Os resultados do estudo não podem revelar por que a fala das crianças e a fala dos adultos estão tão interligadas, mas existem algumas explicações possíveis. As crianças que produzem mais fala podem provocar mais fala nos adultos, ou pode ser que ambientes mais falantes promovam mais fala entre as crianças.
O último cenário sugeriria que fazer com que os adultos falem mais perto dos seus filhos pode ser benéfico.
A pesquisa de Bergelson abrange 12 países e 43 idiomas, e incorpora áreas regionais e urbanas.
O áudio do estudo foi coletado por meio de gravadores vestíveis, que foram colocados em crianças de vários estágios de desenvolvimento e habilidades com idades entre dois meses e quatro anos.
Usando o aprendizado de máquina para analisar mais de 40 mil horas de gravações, Bergelson e seus colegas testaram uma variedade de fatores que podem influenciar a frequência e o quão cedo uma criança balbucia ou diz sílabas, palavras ou frases.
Em última análise, a equipe não encontrou nenhuma associação convincente entre quantas vocalizações uma criança fazia durante o dia e o seu gênero ou estatuto socioeconômico (conforme determinado pelo nível de escolaridade da mãe).
Em vez disso, os resultados revelam que crianças com menos de quatro anos produzem cerca de 66 vocalizações a mais por hora a cada ano de desenvolvimento.
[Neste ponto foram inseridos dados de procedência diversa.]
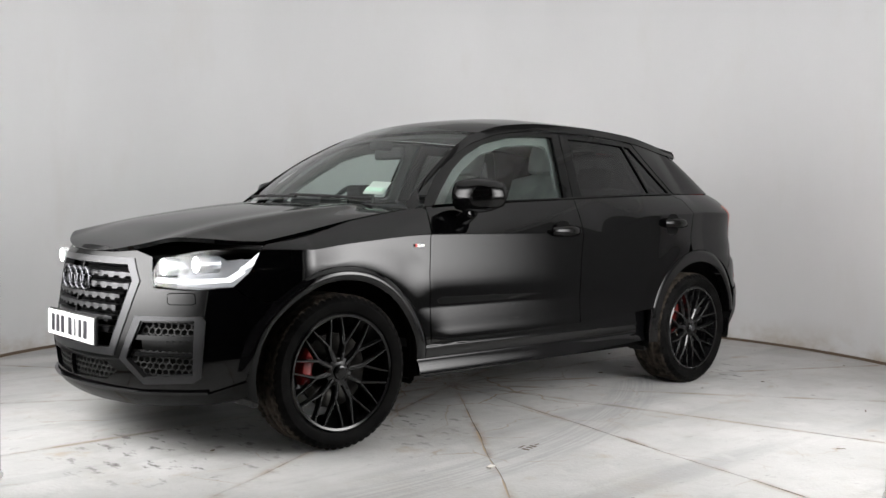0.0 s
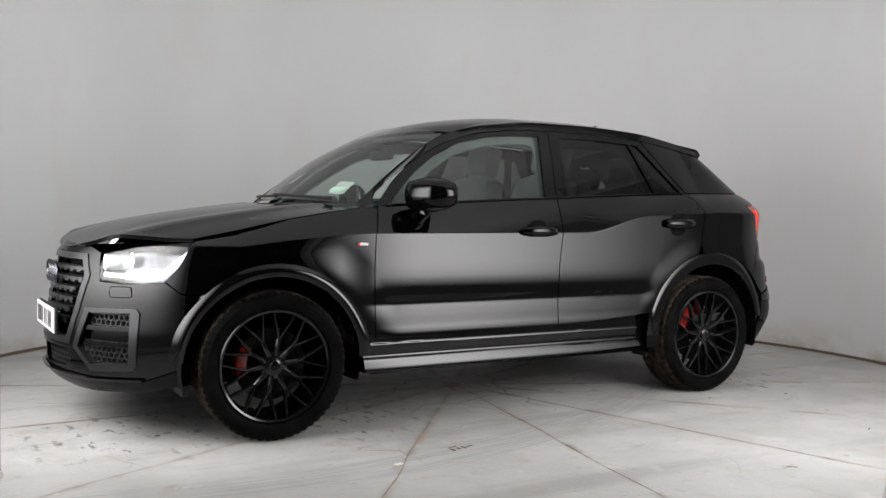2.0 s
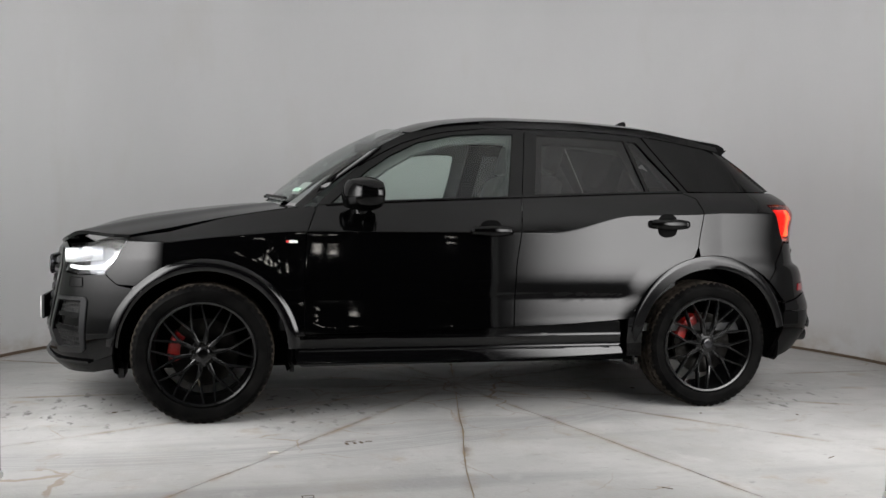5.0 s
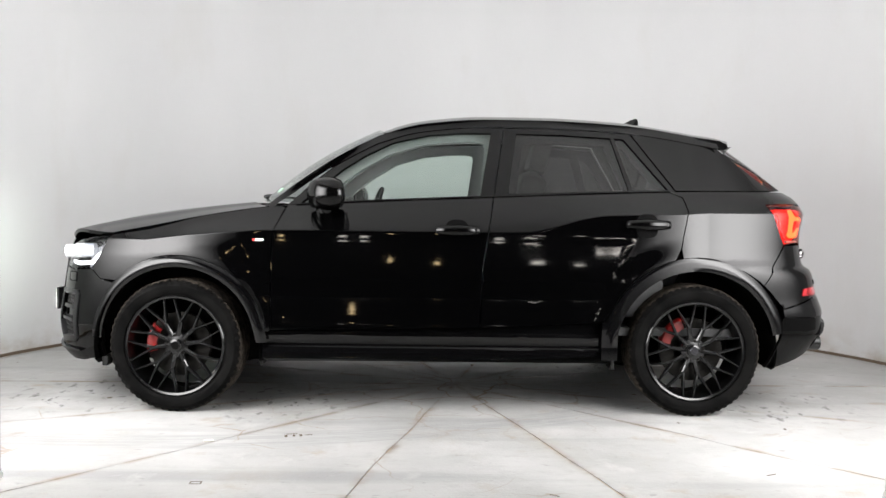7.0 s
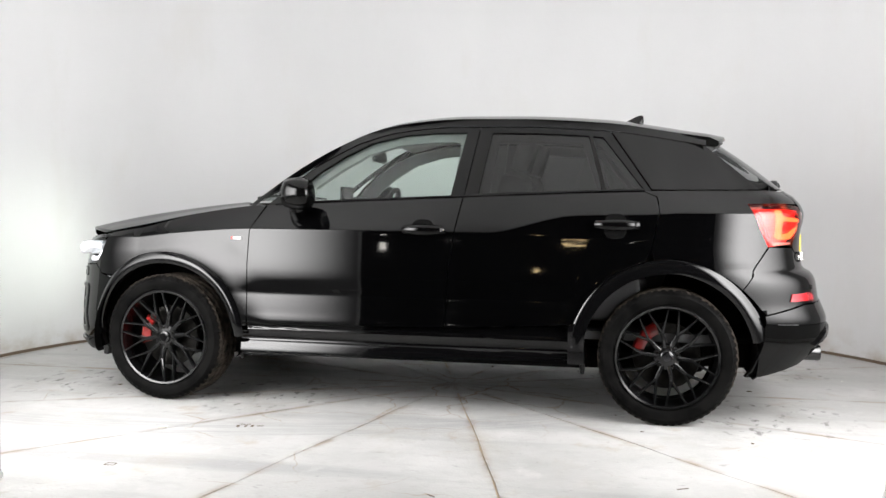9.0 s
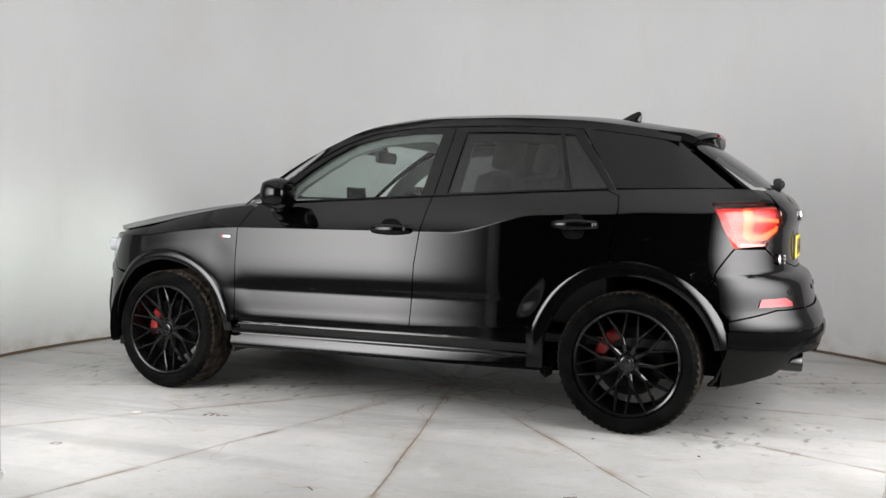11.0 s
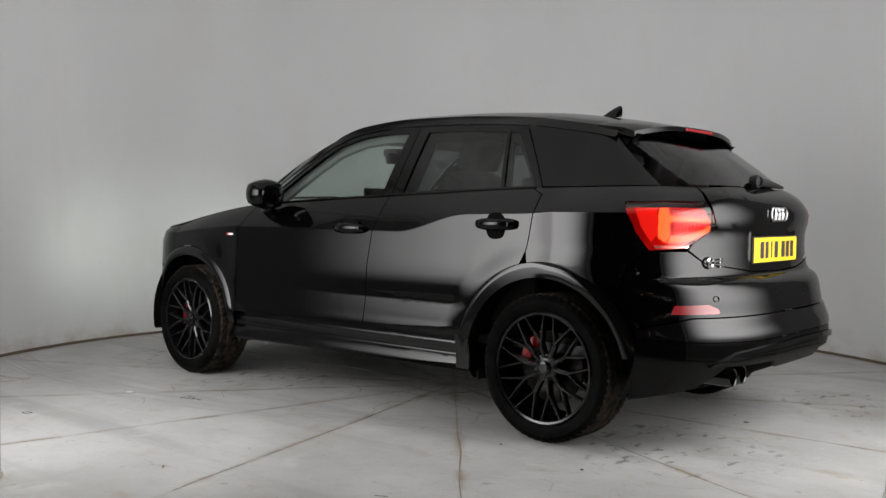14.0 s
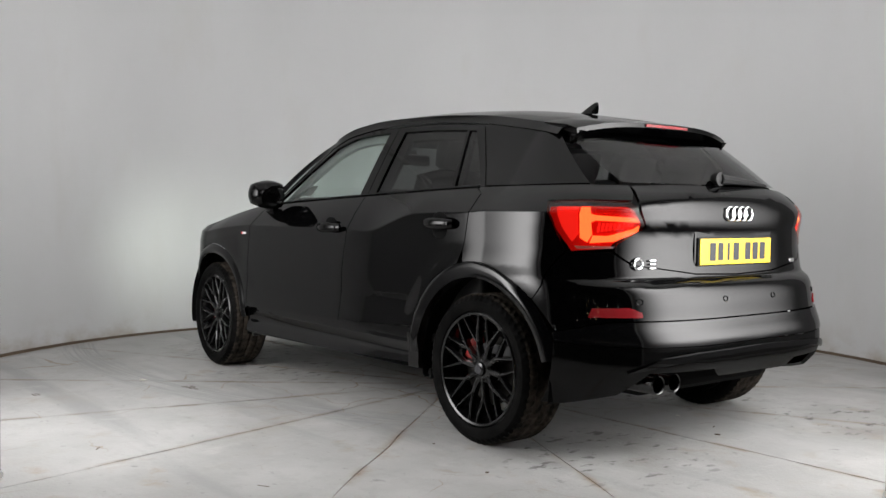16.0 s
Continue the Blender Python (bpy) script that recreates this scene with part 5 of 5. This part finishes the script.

Isso era de esperar, uma vez que a idade está intimamente ligada ao desenvolvimento cognitivo, mas houve outro fator que também mostrou um efeito surpreendentemente forte: as crianças que ouviam os adultos falar mais, tendiam a falar mais.
Em média, para cada 100 vocalizações de um adulto ouvidas por uma criança em uma hora, essa criança produzia mais 27 vocalizações.
Este efeito de ‘fala de adulto’ cresceu em 16 vocalizações a cada ano de desenvolvimento infantil.
Para colocar a importância desse efeito em perspectiva, as crianças do estudo que apresentaram desenvolvimento de linguagem não normativo, como a dislexia, produziram 20 vocalizações a menos por hora em comparação com seus pares. Todos os anos, essa diferença aumentava em cerca de 8 vocalizações por hora.
O presente estudo contou apenas os sons emitidos durante o dia, o que significa que não examinou a sofisticação da linguagem utilizada pelas crianças.
Como resultado, fatores socioeconômicos ou de gênero ainda podem ter impacto em alguns elementos do desenvolvimento da linguagem que são negligenciados neste estudo.
As crianças criadas em famílias com níveis socioeconômicos mais elevados, por exemplo, poderiam ter pais que lessem mais para elas, possivelmente melhorando o seu vocabulário ou desenvolvimento gramatical.
Bergelson reconhece que seu estudo recente adotou uma abordagem “grosseira” que pode perder alguns detalhes mais sutis.
“É a estimativa do algoritmo de quanta fala a criança está ouvindo ou produzindo”, disse ela a Christy DeSmith, do Harvard Gazette.
“Mas acho que é uma abordagem complementar ao que, de outra forma, seria um trabalho muito, muito demorado e limitador de amostras.”